● Animation scripts
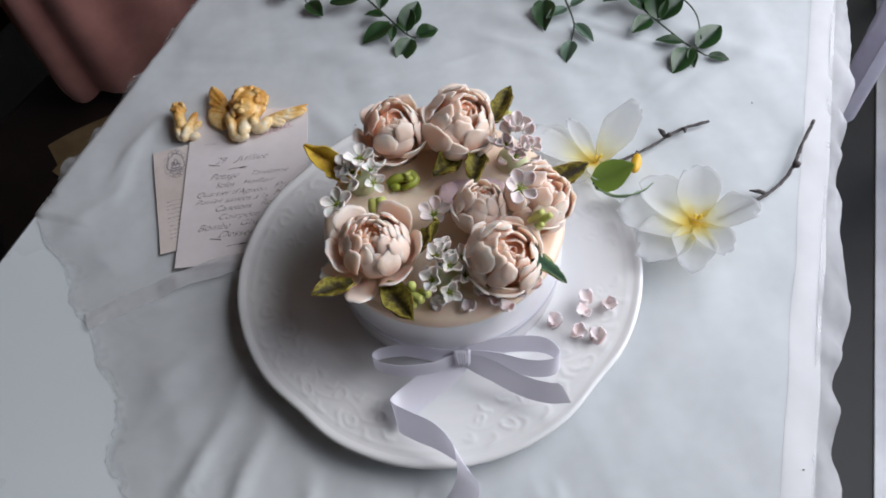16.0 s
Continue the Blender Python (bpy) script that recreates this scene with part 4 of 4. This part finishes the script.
for k in range(5):
    a = -0.5 + 0.25 * k
    add_tube(knot, smooth_line([K + Vector((-0.004 + 0.002 * k, 0.001, 0.008)), K + Vector((-0.003 + 0.0016 * k, -0.0035, 0.002)), K + Vector((-0.003 + 0.0014 * k, -0.003, -0.005)), K + Vector((-0.002 + 0.001 * k, 0.002, -0.008))], 4), 0.0016, 7)
part("knot", knot, SATIN, bow, "gathered knot of the bow")


# ---- cards with writing ----
def card(name, corner, right, down, width, height, material, label, lift):
    """A paper card: corner is its upper corner on the side where writing begins."""
    ob = thing(name, (*corner, TOP), label, "card", "old cards on the table")
    r, d = Vector(right).normalized(), Vector(down).normalized()
    grid = []
    for i in range(15):
        row = []
        for j in range(11):
            s, t = i / 14, j / 10
            q = Vector(corner) + d * height * s + r * width * t
            z = lift + 0.0004 * math.sin(3 * t + 2 * s) + 0.0012 * (s**6) * (1 - t) ** 2
            row.append(Vector((q.x, q.y, z)))
        grid.append(row)
    part("sheet", add_sheet(bmesh.new(), grid, 0.0005), material, ob)
    return ob


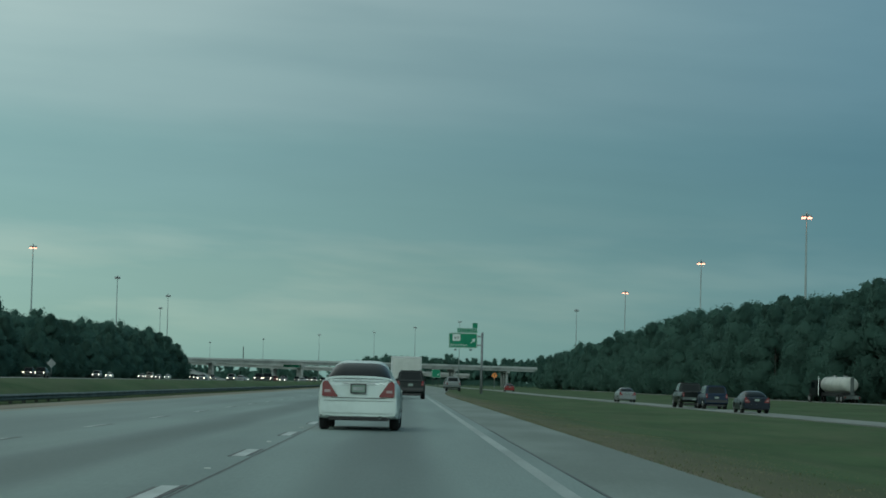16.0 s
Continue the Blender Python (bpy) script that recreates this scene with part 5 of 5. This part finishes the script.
def tanker(x, y, turn):
    s = thing("tanker_truck", pose(x * UNIT, y * UNIT, -0.46 * UNIT, 0, 0, turn), "pale grey tanker truck with a cylindrical tank", "truck")
    bm = bmesh.new()
    prev = None
    for yy, f in ((-4.6, 0.0), (-4.55, 0.62), (-4.4, 0.88), (-4.1, 1.0), (2.6, 1.0), (2.9, 0.88), (3.05, 0.6), (3.1, 0.0)):
        row = [bm.verts.new((max(f, 0.01) * 1.12 * math.cos(2 * math.pi * k / 28), yy, 2.35 + max(f, 0.01) * 1.0 * math.sin(2 * math.pi * k / 28))) for k in range(28)]
        if prev:
            for k in range(28):
                bm.faces.new((prev[k], prev[(k + 1) % 28], row[(k + 1) % 28], row[k]))
        prev = row
    bmesh.ops.recalc_face_normals(bm, faces=bm.faces[:])
    t = part("tank", bm, P["pale"], s, "pale cylindrical tank", True)
    for yy in (-3.2, -0.8, 1.6):
        part("tank_band", ring_plate([(1.135 * math.cos(a * math.pi / 14), 2.35 + 1.015 * math.sin(a * math.pi / 14)) for a in range(28)], [(1.10 * math.cos(a * math.pi / 14), 2.35 + 0.98 * math.sin(a * math.pi / 14)) for a in range(28)], yy - 0.05, yy + 0.05), M["alloy"], t)
    for yy in (-2.6, 0.6):
        part("hatch", rodded((0, yy, 3.3), (0, yy, 3.55), 0.28, n=14), M["alloy"], t)
    part("ladder", boxed(-0.25, 0.25, -4.68, -4.62, 1.0, 3.3), M["galv_dark"], t)
    part("chassis", boxed(-0.5, 0.5, -4.6, 6.2, 0.85, 1.33), M["trim"], s)
    part("rear_bumper", boxed(-1.15, 1.15, -4.75, -4.6, 0.5, 0.95, bevel=0.03), M["galv_dark"], s)
    c = part("cab", boxed(-1.15, 1.15, 3.6, 5.6, 0.8, 2.9, bevel=0.15), P["slate"], s)
    part("hood", boxed(-0.85, 0.85, 5.62, 6.9, 0.8, 1.9, bevel=0.15), P["slate"], s)
    part("windshield", boxed(-0.98, 0.98, 5.59, 5.62, 1.95, 2.7), M["glass"], c)
    for side in (-1, 1):
        part("side_window", boxed(side * 1.155 - 0.01, side * 1.155 + 0.01, 4.2, 5.3, 1.9, 2.6), M["glass"], c)
        part("exhaust_stack", rodded((side * 1.0, 3.45, 1.0), (side * 1.0, 3.45, 3.4), 0.09, n=10), M["chrome"], c)
        part("tail_light", boxed(side * 1.0 - 0.1, side * 1.0 + 0.1, -4.77, -4.75, 0.6, 0.8), M["tail"], s)
        part("fender", boxed(side * 0.98 - 0.2, side * 0.98 + 0.2, -4.2, -1.9, 1.1, 1.2, bevel=0.03), M["trim"], s)
        for yy in (-3.7, -2.5, 6.1):
            wheel(s, side * 0.98, yy, 0.52, 0.30, M["alloy"])


tanker(65.2, 863.0, 15)
# the slip road's four vehicles, with added copies of them in loose groups
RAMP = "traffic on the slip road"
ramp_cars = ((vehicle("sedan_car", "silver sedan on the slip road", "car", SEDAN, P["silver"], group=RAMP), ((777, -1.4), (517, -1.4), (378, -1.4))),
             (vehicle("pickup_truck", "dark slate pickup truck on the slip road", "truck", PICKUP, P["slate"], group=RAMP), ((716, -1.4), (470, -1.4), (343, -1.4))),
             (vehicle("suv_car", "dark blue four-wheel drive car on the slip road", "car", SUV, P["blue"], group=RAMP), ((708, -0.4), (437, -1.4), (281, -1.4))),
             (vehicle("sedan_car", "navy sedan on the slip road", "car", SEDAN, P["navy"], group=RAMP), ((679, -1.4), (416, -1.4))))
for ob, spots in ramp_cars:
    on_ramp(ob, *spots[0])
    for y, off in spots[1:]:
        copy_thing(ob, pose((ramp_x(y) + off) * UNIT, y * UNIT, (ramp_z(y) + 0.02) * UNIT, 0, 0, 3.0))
on_ramp(vehicle("sedan_car", "dark red sedan far along the slip road", "car", SEDAN, P["red"]), 1010)
# vehicles further on in the same direction
place(vehicle("suv_car", "dark red four-wheel drive car in the next lane", "car", SUV, P["red"]), -4.1, 845)
place(vehicle("pickup_truck", "orange pickup truck in the far lane", "truck", PICKUP, P["orange"]), -8.8, 940)
place(vehicle("pickup_truck", "silver pickup truck in the exit lane", "truck", PICKUP, P["silver"]), 7.6, 872)
place(vehicle("sedan_car", "grey sedan in the next lane", "car", SEDAN, P["grey"]), -4.0, 1030)
place(vehicle("van_car", "silver van in the exit lane", "van", VAN, P["silver"]), 10.2, 1060)

# oncoming traffic with headlights on
ONCOMING = "oncoming traffic with headlights on"
kinds = [vehicle("sedan_car", "white oncoming sedan with headlights on", "car", SEDAN, P["white"], True, ONCOMING),
         vehicle("van_car", "tan oncoming van with headlights on", "van", VAN, P["tan"], True, ONCOMING),
         vehicle("suv_car", "silver oncoming four-wheel drive car with headlights on", "car", SUV, P["silver"], True, ONCOMING),
         vehicle("sedan_car", "grey oncoming sedan with headlights on", "car", SEDAN, P["grey"], True, ONCOMING),
         vehicle("pickup_truck", "dark oncoming pickup with headlights on", "truck", PICKUP, P["slate"], True, ONCOMING),
         vehicle("van_car", "white oncoming van with its lamps off", "van", VAN, P["white"], False, ONCOMING),
         vehicle("sedan_car", "silver oncoming sedan with its lamps off", "car", SEDAN, P["silver"], False, ONCOMING),
         vehicle("suv_car", "dark red oncoming car with headlights on", "car", SUV, P["red"], True, ONCOMING)]
rt = random.Random(31)
lanes = (-30.5, -34.5, -38.8, -43.1, -76.5, -80.8, -85.0)
spots = []
for lane, x in enumerate(lanes):
    y = 250 + rt.uniform(0, 120)
    while y < 1750:
        if x < -60 or not 470 < y < 980:
            spots.append((x + rt.uniform(-0.3, 0.3), y))
        y += rt.uniform(110, 260) if y < 850 else rt.uniform(80, 210)
rt.shuffle(spots)
for k, (x, y) in enumerate(spots[:84]):
    m = pose(x * UNIT, y * UNIT, OPP_Z * UNIT, 0, 0, 180 + rt.uniform(-0.6, 0.6))
    if k < 8:
        kinds[k].matrix_basis = m
    else:
        copy_thing(kinds[rt.choice((0, 1, 1, 2, 3, 3, 4, 4, 6, 7))], m)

● PROMPT
Read through the entries and copy each line in which "Python" appears.

● TASK RESULT
Continue the Blender Python (bpy) script that recreates this scene with part 4 of 4. This part finishes the script.
Continue the Blender Python (bpy) script that recreates this scene with part 5 of 5. This part finishes the script.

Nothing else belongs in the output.